To put it simply, use the arithmetic mean when you want a straightforward average, and use the geometric mean when you're dealing with growth rates or proportional changes. The choice between the two really depends on the nature of your data and the question you're trying to answer.

Practical Examples

Let's solidify our understanding with a couple of practical examples.
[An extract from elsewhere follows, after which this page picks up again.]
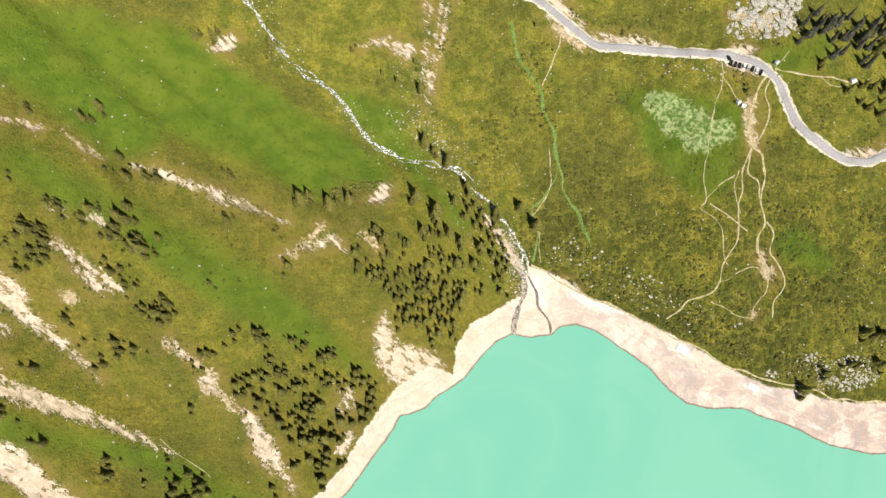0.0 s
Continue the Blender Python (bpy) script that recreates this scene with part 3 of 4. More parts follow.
streak("lush", (-36, 223, 11.0), (-54, 226, 7.3), (-17, 191, 7.3))
streak("lush", (215, 260, 9.2), (241, 267, 9.2))
streak("lush", (412, -115, 4.3))
streak("lush", (216, 142, 10.6), (231, 131, 7.0))
streak("lush", (-179, 192, 20.3), (-218, 215, 20.1), (-249, 231, 16.7))
# lime: places along each streak and its half width
streak("lime", (136, 236, 7.4), (150, 226, 12.9), (163, 213, 13.4), (177, 214, 9.1))
# chalk: places along each streak and its half width
streak("chalk", (313, -128, 1.1), (299, -145, 1.3), (275, -187, 1.3), (242, -227, 1.5), (211, -259, 1.6), (203, -279, 1.3), (206, -291, 1.4))
streak("chalk", (202, -279, 1.6), (208, -298, 1.7), (214, -317, 1.7), (209, -353, 1.7), (205, -366, 1.7))
streak("chalk", (148, 79, 1.8), (152, 76, 2.5), (156, 73, 1.8))
streak("chalk", (189, 56, 1.4), (195, 54, 2.1), (200, 54, 1.4))
streak("chalk", (82, 114, 2.9), (94, 109, 3.6), (104, 104, 3.2), (113, 102, 1.8))
streak("chalk", (58, 121, 3.6), (63, 107, 2.9))
streak("chalk", (228, 32, 1.0), (220, 34, 1.6), (211, 39, 1.2))
streak("chalk", (147, 78, 2.2), (140, 80, 1.5))
streak("chalk", (190, 56, 1.5), (181, 58, 1.5))
streak("chalk", (329, 55, 5.1), (318, 51, 3.2))
streak("chalk", (384, -42, 1.1), (376, -33, 1.0))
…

Example 1: Stock Portfolio Growth

Suppose you have a stock portfolio that grew by 15% in the first year, 5% in the second year, and 10% in the third year. To find the average annual growth rate, you should use the geometric mean:

1. Convert percentages to decimals and add 1: 1.15, 1.05, and 1.10.
2. Multiply: 1.15 * 1.05 * 1.10 = 1.32825
3. Take the cube root: ∛1.32825 ≈ 1.0972
4. Convert back to percentage and subtract 1: 1.0972 - 1 = 0.0972, or 9.72%

So, the average annual growth rate of your portfolio is approximately 9.72%.

Example 2: Test Scores

Suppose a student scored 75, 80, 85, 90, and 95 on five tests. To find the average test score, you should use the arithmetic mean:

1. Sum: 75 + 80 + 85 + 90 + 95 = 425
2. Count: There are 5 test scores.
3. Divide: 425 / 5 = 85

So, the average test score is 85.

Conclusion

So, there you have it! The arithmetic mean and geometric mean are both valuable tools for analyzing data, but they serve different purposes. Remember to use the arithmetic mean when you want to find the typical value in a dataset, and use the geometric mean when you're dealing with rates of change, ratios, or percentages. Understanding the key differences between these two measures will help you make more informed decisions and draw more accurate conclusions from your data. Happy analyzing!